Jadi pertama, aku nggreja di GKJ Gondokusuman, kebagian duduk di luar, di halaman yang digunakan sebagai parkiran motor kalau ibadah reguler. Di sana diberi tenda, dan kursi seminar ditata apik ala seminar juga, menghadap lurus kedepan. Dengan pencahayaan lampu cool day light ditengah depan disajikan layar dengan sumber gambar dari proyektor. Di depan pojok kanan ada meja tempat roti dan anggur untuk perjamuan malam memperingati perjamuan terakhir Yesus. Ok, ada masalah?

Mari dibandingkan,

Pada ibadah kedua, ibadah sabtu malam, Sabtu Sunyi, malam reflektif bagi penganutnya. Saya beribadah di GKJ Wonocatur. Di gereja ini juga aku kebagian di luar bangunan gereja, di tenda, sisi barat gereja (karena emang perluasan lebih memungkinkan ke arah barat). Bangunan gereja ini desain awalnya mimbar berada di sisi selatan, lalu tembok sisi barat di jebol diganti pintu lipat sehingga panggung bisa diletakkan di ujung timur dan perluasan bagi jemaat kearah barat. Ada layar tivi namun saat itu sedang tidak digunakan. Tempat duduk mengarah ke panggung lurus kedepan, namun di batas luar dan dalam bangunan gereja terdapat tiang yang berpotensi menghalangi visual kedalam. Ok, ada masalah?
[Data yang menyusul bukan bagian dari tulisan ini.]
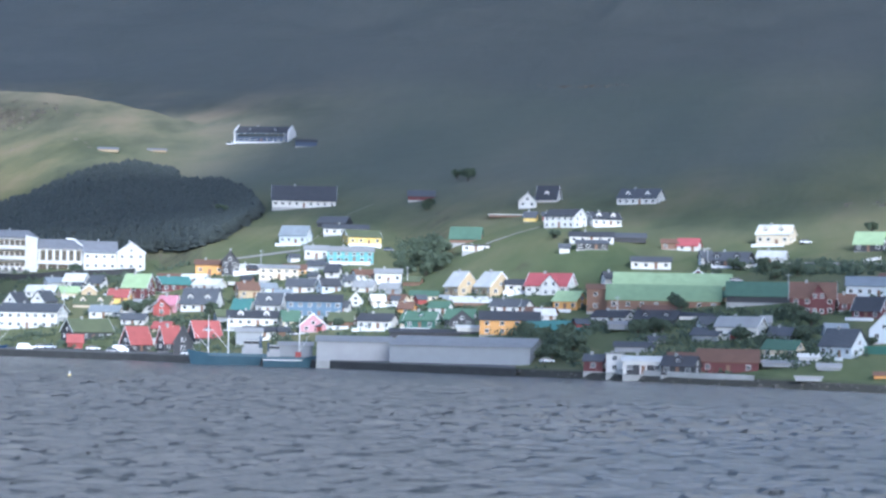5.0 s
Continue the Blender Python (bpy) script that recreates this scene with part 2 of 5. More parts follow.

Kemenerusan Visual (Pandangan)

Di kedua tempat saya beribadah, terdapat sedikit perbedaan, di tempat pertama tidak ada kemenerusan visual langsung ke arah pengkhotbah, karena tempat duduk tidak menghadap ke arah penghkhotbah, kedua ada potensi kemenerusan visual ke arah pengkhotbah tapi ada halang rintang. Lalu apa pentingnya kemenerusan visual?

Kemenerusan visual dalam beribadah menurut saya mutlak perlu, karena kita mengarahkan hati kita dalam beribadah. Dengan demikian kita perlu konsentrasi pada sesuatu yang riil, real, nyata, maka kita membutuhkan simbol. Bagi jemaat yang ada di dalam gedung pastinya akan lebih mudah mengarahkan hati dalam beribadah karena nuansa sudah terbangun, juga mempunyai visual yang jelas, kearah mimbar, dan disana diperjelas lagi, dengan mimbar include pendeta berdiri disana plus simbol Salib raksasa (biasanya) tambah lagi Quote yang terpampang raksasa. Jemaat dengan mudah mengarahkan hati, sangat terarah, kedepan, pasti yaqueen. Lalu bagaimana dengan yang diluar bangunan gereja?

gedung GKJ Gondokusuman yang minim, kemenerusan visual bagi jemaat diluar gedung gereja.
Sumber: kebudayaan.kemdikbud.go.id
Keterbatasan kapasitas bangunan gereja menurut pandangan pribadi saya, adalah batas jumlah jemaat juga, karena diluar bangunan gereja sangat sedikit yang direncanakan utuk menjaga kekhusukan dan membatu jemaat mengarahkan hati dalam beribadah. Kalau sudah mbludak yasudah bikin pepanthan. Di pontho, di bagi daerah pelayanan ibadahnya. Tapi konon katanya membikin bangunan gereja baru kan sulit, yasudah dong ah, di ruat jemaat yang ada di luar gedung gereja.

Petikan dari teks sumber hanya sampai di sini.